:: RAW DATA ::

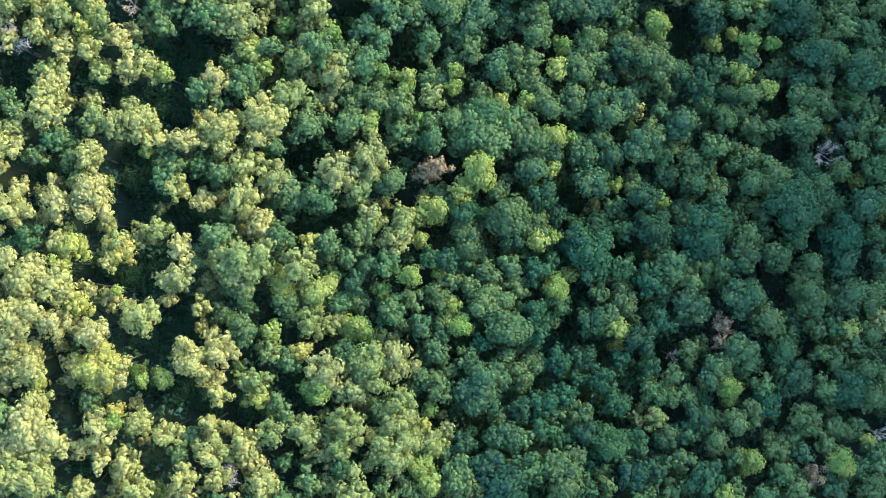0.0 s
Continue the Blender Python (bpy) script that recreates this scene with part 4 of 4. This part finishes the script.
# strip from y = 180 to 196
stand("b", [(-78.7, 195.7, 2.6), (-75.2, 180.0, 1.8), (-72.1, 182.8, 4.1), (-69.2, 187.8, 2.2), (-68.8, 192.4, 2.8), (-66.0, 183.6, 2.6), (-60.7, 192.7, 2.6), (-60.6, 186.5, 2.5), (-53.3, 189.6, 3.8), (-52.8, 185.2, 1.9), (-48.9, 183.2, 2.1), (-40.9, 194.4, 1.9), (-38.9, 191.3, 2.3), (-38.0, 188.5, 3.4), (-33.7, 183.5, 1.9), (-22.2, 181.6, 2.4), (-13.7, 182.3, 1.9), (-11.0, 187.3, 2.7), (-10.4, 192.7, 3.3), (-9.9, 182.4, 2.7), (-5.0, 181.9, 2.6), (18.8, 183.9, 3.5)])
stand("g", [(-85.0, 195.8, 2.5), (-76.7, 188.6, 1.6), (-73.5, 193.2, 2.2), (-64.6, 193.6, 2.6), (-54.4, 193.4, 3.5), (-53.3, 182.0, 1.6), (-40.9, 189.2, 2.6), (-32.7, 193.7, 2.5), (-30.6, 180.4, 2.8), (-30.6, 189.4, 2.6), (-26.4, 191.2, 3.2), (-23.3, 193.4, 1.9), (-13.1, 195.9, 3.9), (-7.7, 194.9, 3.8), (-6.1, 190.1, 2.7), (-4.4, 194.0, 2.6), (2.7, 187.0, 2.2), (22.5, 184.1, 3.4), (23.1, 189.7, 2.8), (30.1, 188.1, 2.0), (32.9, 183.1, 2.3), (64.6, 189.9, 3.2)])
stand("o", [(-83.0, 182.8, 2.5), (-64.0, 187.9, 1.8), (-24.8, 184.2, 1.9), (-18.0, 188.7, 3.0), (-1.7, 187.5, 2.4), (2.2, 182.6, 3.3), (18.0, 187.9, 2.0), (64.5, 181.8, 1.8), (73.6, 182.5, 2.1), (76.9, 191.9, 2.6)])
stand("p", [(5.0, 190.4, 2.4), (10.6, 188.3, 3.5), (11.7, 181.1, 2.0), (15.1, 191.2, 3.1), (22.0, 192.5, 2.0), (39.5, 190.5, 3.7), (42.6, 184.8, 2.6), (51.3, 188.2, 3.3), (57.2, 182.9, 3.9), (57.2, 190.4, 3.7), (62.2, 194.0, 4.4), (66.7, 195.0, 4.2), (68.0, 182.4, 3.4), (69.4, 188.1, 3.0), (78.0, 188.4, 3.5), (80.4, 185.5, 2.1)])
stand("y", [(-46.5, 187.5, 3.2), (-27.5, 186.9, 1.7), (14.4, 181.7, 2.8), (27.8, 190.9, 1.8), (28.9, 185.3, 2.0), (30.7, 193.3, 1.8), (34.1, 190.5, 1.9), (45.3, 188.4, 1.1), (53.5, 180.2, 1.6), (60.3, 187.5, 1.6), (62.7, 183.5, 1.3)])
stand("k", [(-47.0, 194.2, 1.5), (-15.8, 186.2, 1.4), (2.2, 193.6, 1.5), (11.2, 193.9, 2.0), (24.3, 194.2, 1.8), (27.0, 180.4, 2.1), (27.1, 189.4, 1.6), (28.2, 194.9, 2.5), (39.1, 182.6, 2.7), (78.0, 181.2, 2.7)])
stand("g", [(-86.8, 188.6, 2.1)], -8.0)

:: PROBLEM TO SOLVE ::
Leave out the pictures and copy the rest of the material above exactly.

:: SOLUTION ::
0.0 s
Continue the Blender Python (bpy) script that recreates this scene with part 4 of 4. This part finishes the script.
# strip from y = 180 to 196
stand("b", [(-78.7, 195.7, 2.6), (-75.2, 180.0, 1.8), (-72.1, 182.8, 4.1), (-69.2, 187.8, 2.2), (-68.8, 192.4, 2.8), (-66.0, 183.6, 2.6), (-60.7, 192.7, 2.6), (-60.6, 186.5, 2.5), (-53.3, 189.6, 3.8), (-52.8, 185.2, 1.9), (-48.9, 183.2, 2.1), (-40.9, 194.4, 1.9), (-38.9, 191.3, 2.3), (-38.0, 188.5, 3.4), (-33.7, 183.5, 1.9), (-22.2, 181.6, 2.4), (-13.7, 182.3, 1.9), (-11.0, 187.3, 2.7), (-10.4, 192.7, 3.3), (-9.9, 182.4, 2.7), (-5.0, 181.9, 2.6), (18.8, 183.9, 3.5)])
stand("g", [(-85.0, 195.8, 2.5), (-76.7, 188.6, 1.6), (-73.5, 193.2, 2.2), (-64.6, 193.6, 2.6), (-54.4, 193.4, 3.5), (-53.3, 182.0, 1.6), (-40.9, 189.2, 2.6), (-32.7, 193.7, 2.5), (-30.6, 180.4, 2.8), (-30.6, 189.4, 2.6), (-26.4, 191.2, 3.2), (-23.3, 193.4, 1.9), (-13.1, 195.9, 3.9), (-7.7, 194.9, 3.8), (-6.1, 190.1, 2.7), (-4.4, 194.0, 2.6), (2.7, 187.0, 2.2), (22.5, 184.1, 3.4), (23.1, 189.7, 2.8), (30.1, 188.1, 2.0), (32.9, 183.1, 2.3), (64.6, 189.9, 3.2)])
stand("o", [(-83.0, 182.8, 2.5), (-64.0, 187.9, 1.8), (-24.8, 184.2, 1.9), (-18.0, 188.7, 3.0), (-1.7, 187.5, 2.4), (2.2, 182.6, 3.3), (18.0, 187.9, 2.0), (64.5, 181.8, 1.8), (73.6, 182.5, 2.1), (76.9, 191.9, 2.6)])
stand("p", [(5.0, 190.4, 2.4), (10.6, 188.3, 3.5), (11.7, 181.1, 2.0), (15.1, 191.2, 3.1), (22.0, 192.5, 2.0), (39.5, 190.5, 3.7), (42.6, 184.8, 2.6), (51.3, 188.2, 3.3), (57.2, 182.9, 3.9), (57.2, 190.4, 3.7), (62.2, 194.0, 4.4), (66.7, 195.0, 4.2), (68.0, 182.4, 3.4), (69.4, 188.1, 3.0), (78.0, 188.4, 3.5), (80.4, 185.5, 2.1)])
stand("y", [(-46.5, 187.5, 3.2), (-27.5, 186.9, 1.7), (14.4, 181.7, 2.8), (27.8, 190.9, 1.8), (28.9, 185.3, 2.0), (30.7, 193.3, 1.8), (34.1, 190.5, 1.9), (45.3, 188.4, 1.1), (53.5, 180.2, 1.6), (60.3, 187.5, 1.6), (62.7, 183.5, 1.3)])
stand("k", [(-47.0, 194.2, 1.5), (-15.8, 186.2, 1.4), (2.2, 193.6, 1.5), (11.2, 193.9, 2.0), (24.3, 194.2, 1.8), (27.0, 180.4, 2.1), (27.1, 189.4, 1.6), (28.2, 194.9, 2.5), (39.1, 182.6, 2.7), (78.0, 181.2, 2.7)])
stand("g", [(-86.8, 188.6, 2.1)], -8.0)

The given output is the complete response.